Seated Twist (Ardha Matsyendrasana)
This pose also works the hips, but goes deeper into the back and shoulders for greater release.
Come to a comfortable seated position. Stretch out both legs in front of you and find evenness in your hips. Bring the left leg across the right so the left foot is on the floor and the knee is bent. Take the right heel to the outside of the left hip. If the right hip lifts from the floor, reverse that decision and stretch your right leg out on the floor, keeping it engaged and strong. Inhale and stretch your arms overhead, lengthening your spine. As you exhale begin to twist to the left, letting the arms fall comfortably. Allow your breath to deepen the twist, lengthening on the inhale, and continuing the twist on the exhale. Continue for five to 10 breaths and repeat on the other side.

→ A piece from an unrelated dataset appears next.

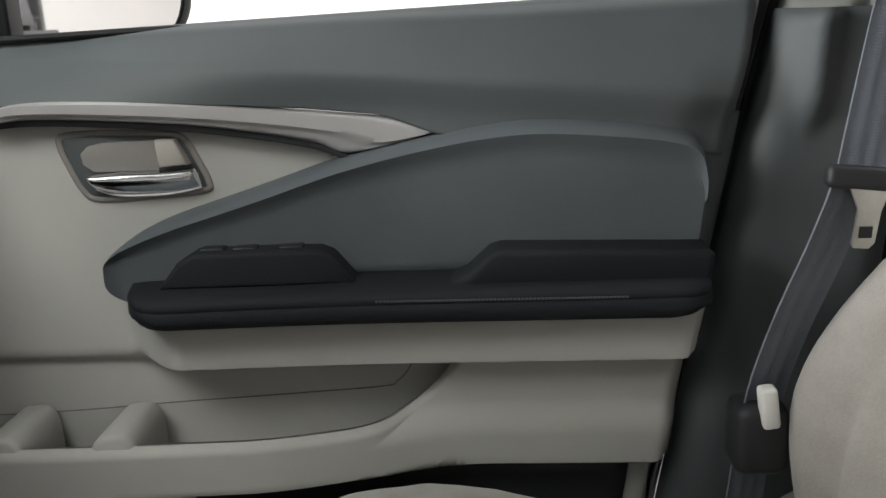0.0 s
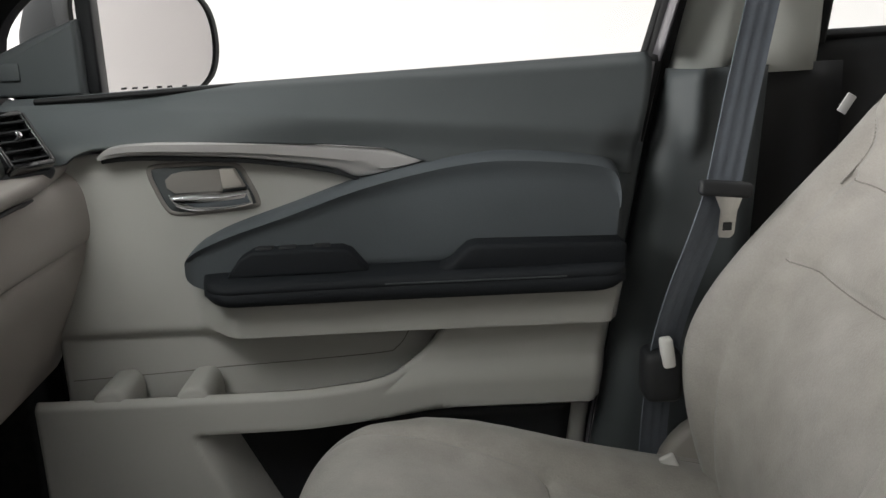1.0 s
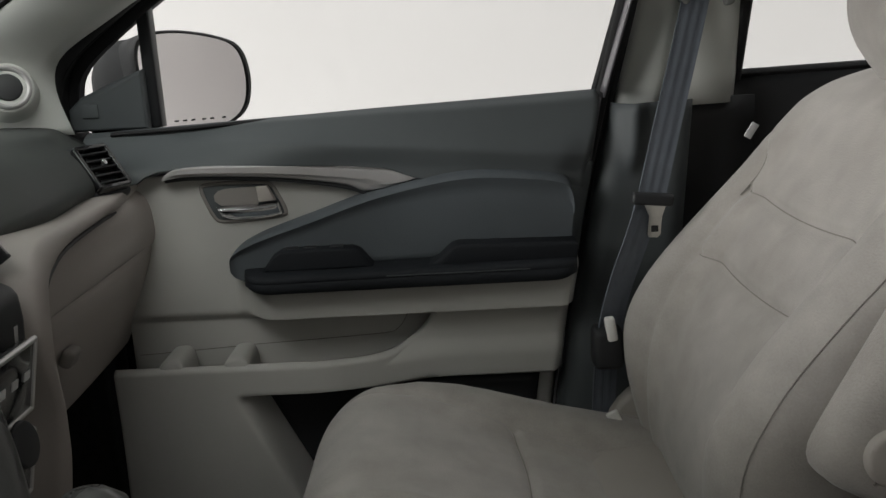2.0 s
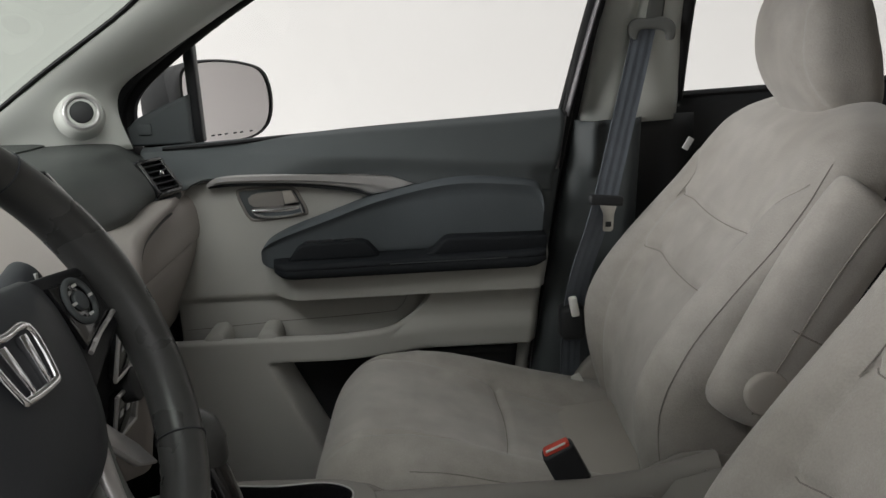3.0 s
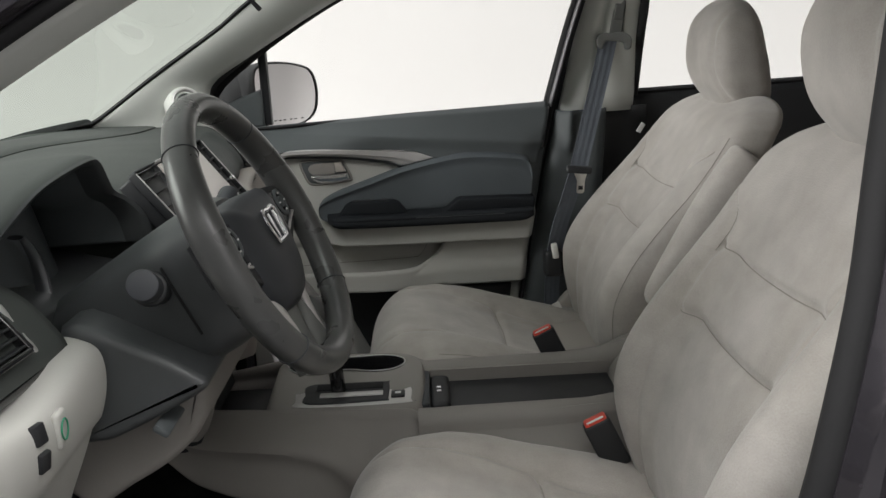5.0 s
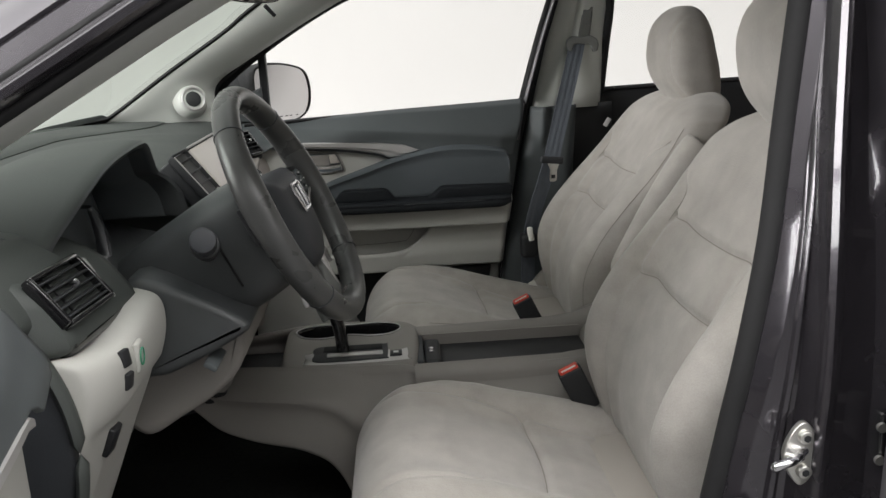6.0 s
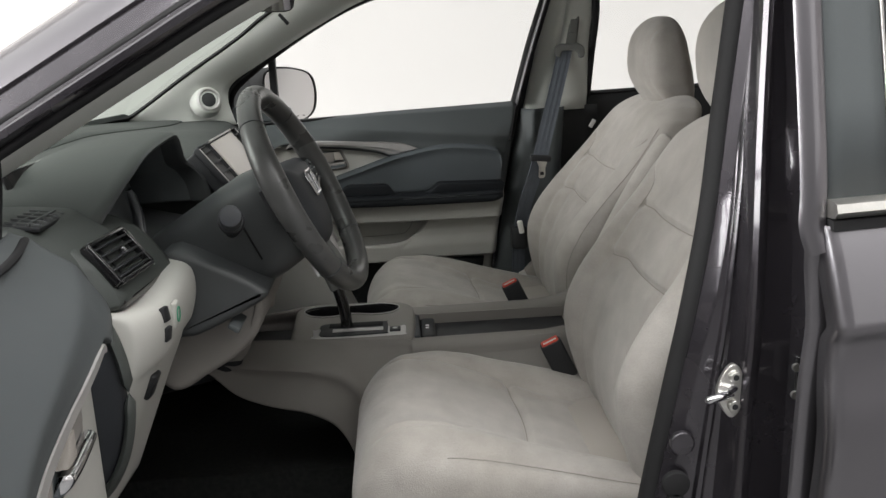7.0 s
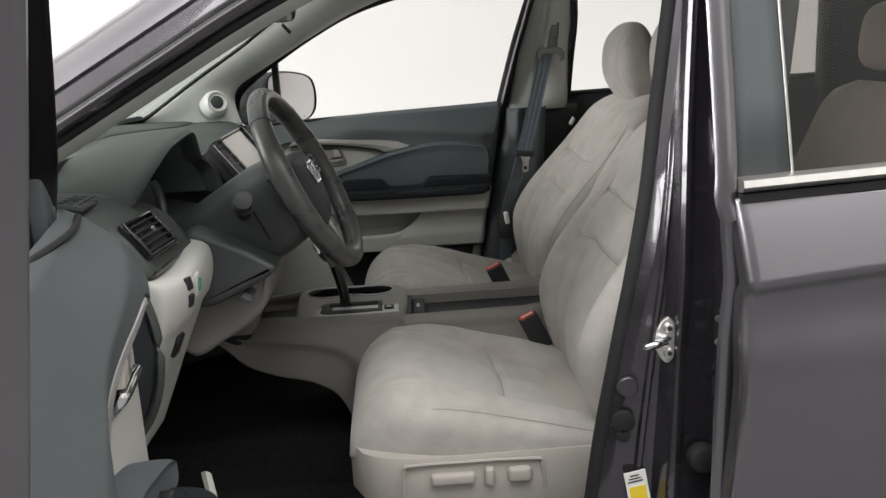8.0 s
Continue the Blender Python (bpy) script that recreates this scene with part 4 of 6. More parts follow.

Butterfly (Baddha Konasana)
From a seated position, bring the soles of your feet together and press the knees out to the sides. Wrap your hands around your ankles or feet. Sit tall and even on your hips. Inhale and lengthen your spine. Exhale and hinge from the hips, bringing your chest toward your toes. Continue to lengthen with your inhales and sink into the pose with your exhales. Hold for five to 10 breaths.
If your hips feel too tight to remain comfortably in this pose, you can elevate them by sitting on a folded blanket or a block. You can also place blocks under your knees for added support.
This pose adds focuses on core strengthening, which is always a good idea to support your athletic endeavors. Sit tall on your sit bones with the soles of your feet on the floor and knees bent. Bring your arms forward with palms facing in toward your knees. Inhale and lengthen your spine, lifting your chest. As you exhale, start to lean back. Stop when you feel your back begin to bend. You can leave your feet down or lift them to knee-height. Continue to lift your chest as you hold and breathe deeply for five to 10 breaths.
Incline Plank (Purvottanasana)
This pose is a good counter pose to boat pose, as it works on opening the whole front side of the body.
From boat pose, bring your hands behind your hips, shoulder-width apart, with your fingers pointing in the direction of your toes. Stretch out your legs and point your toes toward the floor. Inhale and lift your hips off the floor. Lift your chest. Push into your hands to bring the shoulders down your back. Keep stretching your toes to the floor while lifting the front of your body away from the floor. Hold and breathe for five to 10 breaths.
Happy Baby (Ananda Balasana)
For the final pose, lie down on your back and bring your knees toward your shoulders. Grab the backs of your thighs and encourage your knees to come closer to your shoulders as you work to flatten your whole spine to the floor, including your tailbone. To deepen the stretch, grab your toes or the inside or outside edges of your feet and draw your feet toward your shoulders. If it feels good, rock side to side, giving your back a little massage. Breathe deeply and hold for as long as you feel comfortable. In this pose, you are using gravity to open your hips and groin. It might also feel good on your hamstrings if they are really tight.
Your muscles will thank you for incorporating this sequence into your running routine. Even if you don’t have time to perform all the poses, even just a few will release tightness and help prevent injury.